The great pacific garbage patch is rather overhyped. From what you hear and the way some people describe it you'd think it would be like a sargasso sea of garbage, but it's actually just an increased concentration of small bits of plastic just under the surface of the ocean. If you were looking right at the water in the densest part of the garbage patch you probably wouldn't even be able to tell that the water was unusual.

For example, here's a typical picture illustrating the garbage patch: http://myecoaction.com/wp-content/uploads/2009/08/great-paci... However, it's a fraud, it's actually a picture from Manila harbor. The fact that this isn't the deep ocean should be blatantly obvious by the fact that there is a person in a canoe in it, and canoes are not well known trans-pacific transportation vessels.

I'm not saying that the various oceanic gyre garbage patches aren't a problem, but they certainly will not form a legacy for humanity, as they are pretty much invisible.


The plastic NEVER goes away and is always increasing, not decreasing

http://www.nytimes.com/2009/11/10/science/10patch.html


I've heard the analogy that capitalism is just a clever method of converting the natural world in to garbage.
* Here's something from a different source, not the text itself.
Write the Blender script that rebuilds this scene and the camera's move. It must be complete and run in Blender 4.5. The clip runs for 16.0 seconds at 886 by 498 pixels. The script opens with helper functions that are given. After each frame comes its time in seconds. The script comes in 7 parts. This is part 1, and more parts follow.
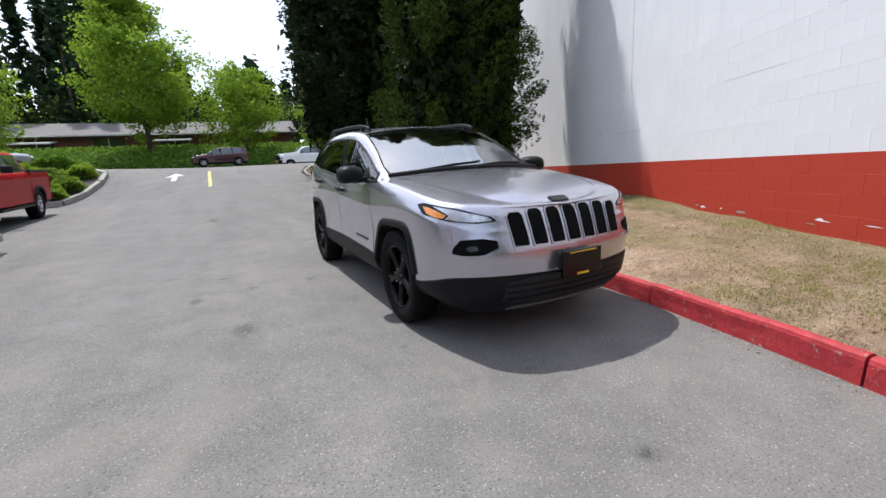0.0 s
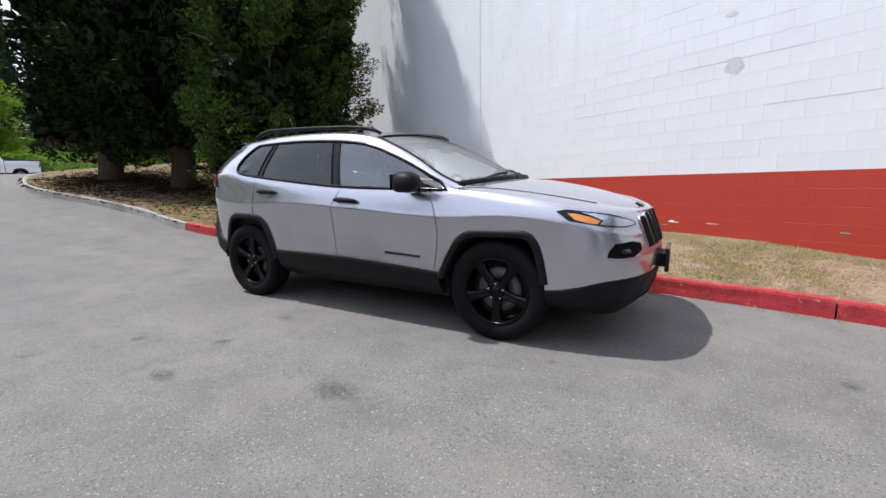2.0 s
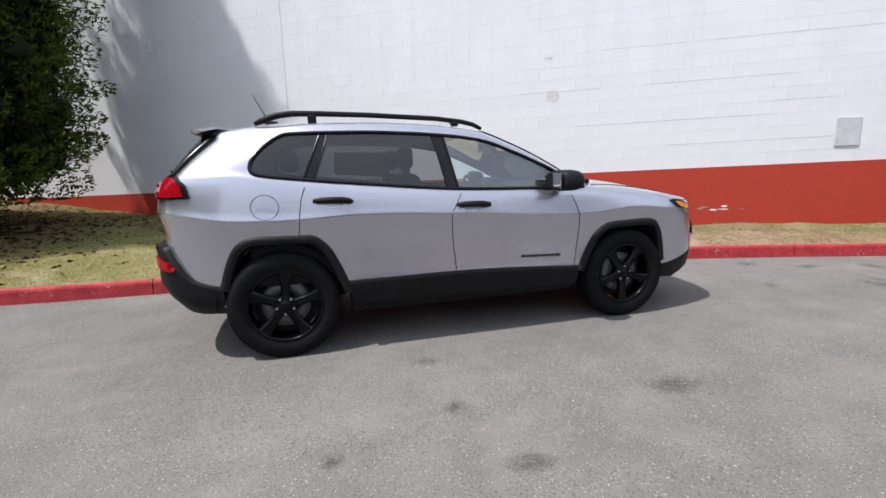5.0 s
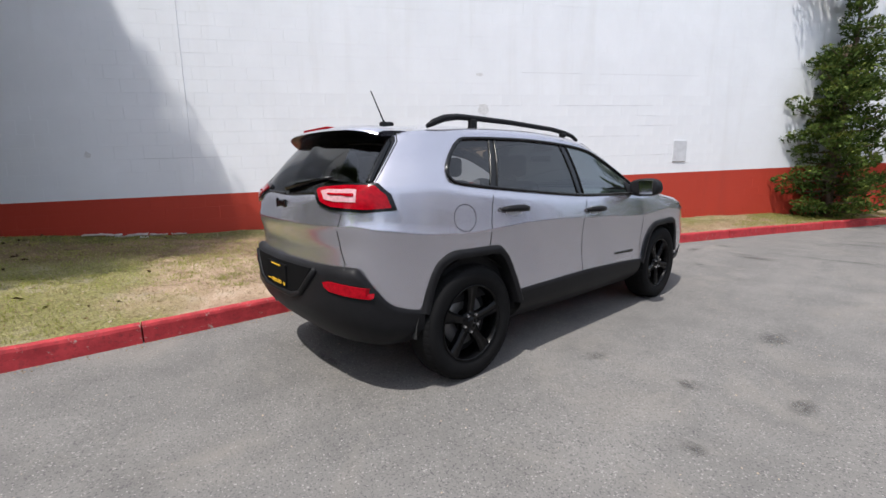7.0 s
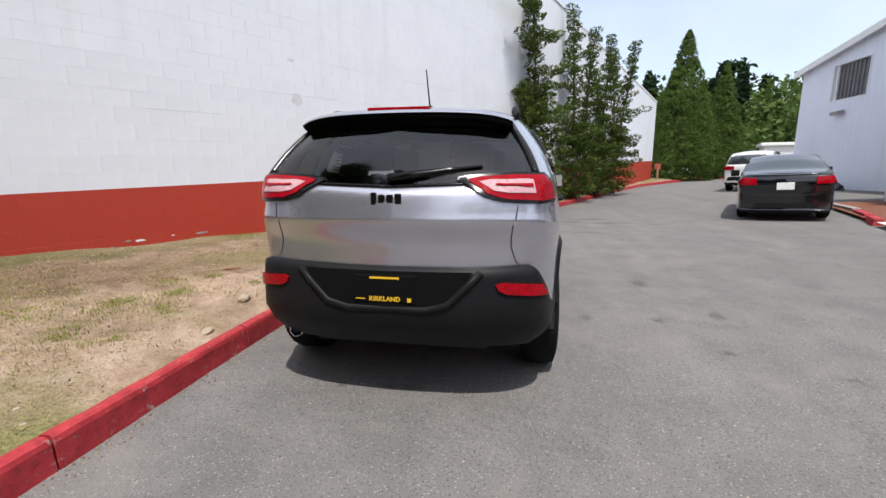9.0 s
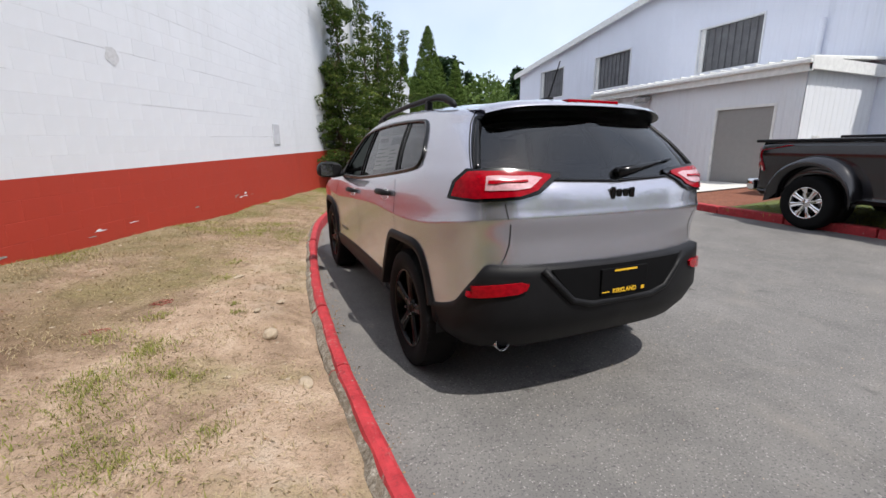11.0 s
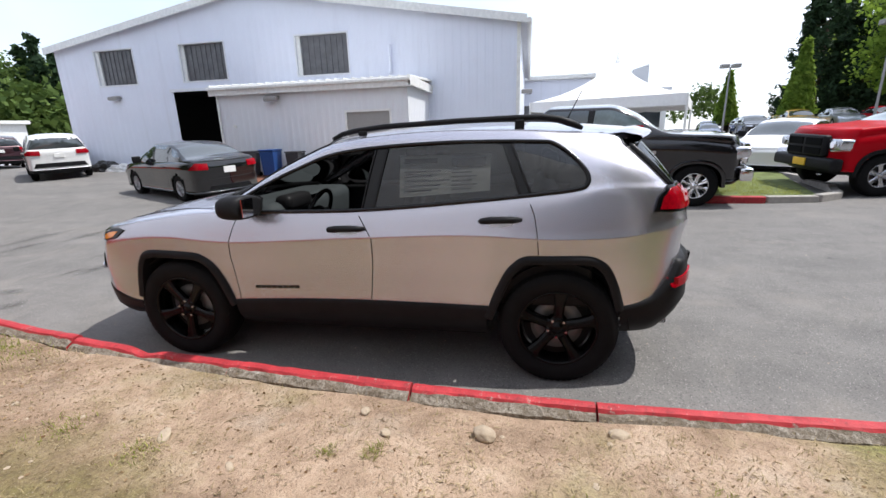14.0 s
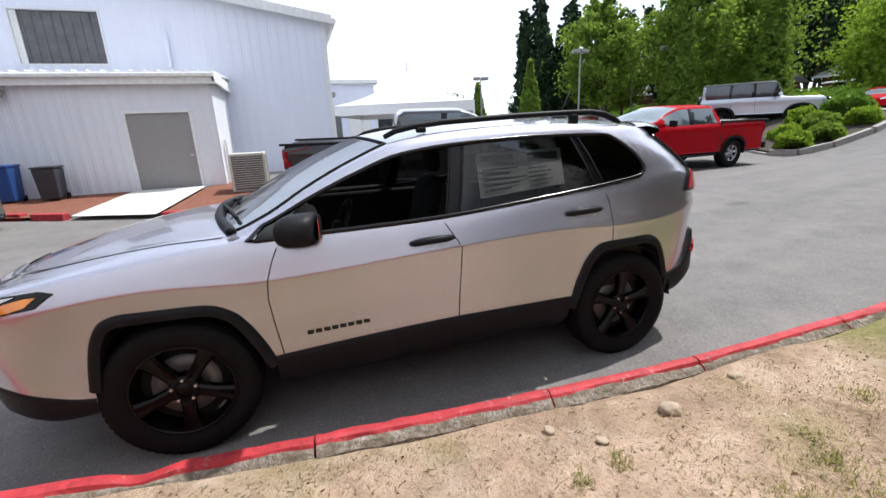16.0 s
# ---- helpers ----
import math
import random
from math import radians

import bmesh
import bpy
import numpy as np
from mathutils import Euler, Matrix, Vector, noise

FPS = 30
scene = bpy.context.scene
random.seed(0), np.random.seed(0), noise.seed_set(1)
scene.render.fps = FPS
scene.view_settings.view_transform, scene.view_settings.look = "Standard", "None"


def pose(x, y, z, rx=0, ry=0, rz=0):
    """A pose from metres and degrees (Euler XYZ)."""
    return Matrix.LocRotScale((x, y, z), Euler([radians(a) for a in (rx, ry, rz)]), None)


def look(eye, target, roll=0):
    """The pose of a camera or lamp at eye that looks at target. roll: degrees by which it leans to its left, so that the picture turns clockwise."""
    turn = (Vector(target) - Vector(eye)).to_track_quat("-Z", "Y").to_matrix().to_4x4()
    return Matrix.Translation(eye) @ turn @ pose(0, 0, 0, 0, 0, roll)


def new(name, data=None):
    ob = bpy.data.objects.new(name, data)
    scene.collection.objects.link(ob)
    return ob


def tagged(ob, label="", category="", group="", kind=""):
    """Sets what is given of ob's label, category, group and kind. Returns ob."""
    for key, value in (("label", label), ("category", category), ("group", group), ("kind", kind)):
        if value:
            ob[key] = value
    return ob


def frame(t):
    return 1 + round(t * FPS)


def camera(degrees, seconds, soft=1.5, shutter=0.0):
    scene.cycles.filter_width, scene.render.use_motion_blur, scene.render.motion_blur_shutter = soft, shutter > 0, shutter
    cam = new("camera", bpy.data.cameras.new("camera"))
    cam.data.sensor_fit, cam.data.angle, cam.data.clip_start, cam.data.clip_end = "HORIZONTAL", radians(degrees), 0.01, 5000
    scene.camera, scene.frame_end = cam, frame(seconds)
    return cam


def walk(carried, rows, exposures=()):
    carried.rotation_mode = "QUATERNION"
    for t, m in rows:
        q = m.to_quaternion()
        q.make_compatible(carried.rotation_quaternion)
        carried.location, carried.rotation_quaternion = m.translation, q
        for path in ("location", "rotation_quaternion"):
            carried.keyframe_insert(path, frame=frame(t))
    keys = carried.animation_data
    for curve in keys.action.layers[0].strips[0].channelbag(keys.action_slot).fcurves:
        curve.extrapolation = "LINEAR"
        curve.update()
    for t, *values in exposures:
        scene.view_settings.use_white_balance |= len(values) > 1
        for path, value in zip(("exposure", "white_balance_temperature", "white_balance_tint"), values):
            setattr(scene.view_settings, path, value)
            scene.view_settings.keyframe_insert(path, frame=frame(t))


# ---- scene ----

I wouldn't go that far, nor is capitalism alone responsible. I think a great deal of blame lies in the methods we've developed to keep the garbage out of site. Our manufacturing pollution is outsourced to the other side of the globe, we put our trash in black bags and have someone else bury it far away from where we live.

In space you can't hide. And that makes the problem, and the consequences, very evident.


Ever see the film Wall-E? Cause that's where we are headed.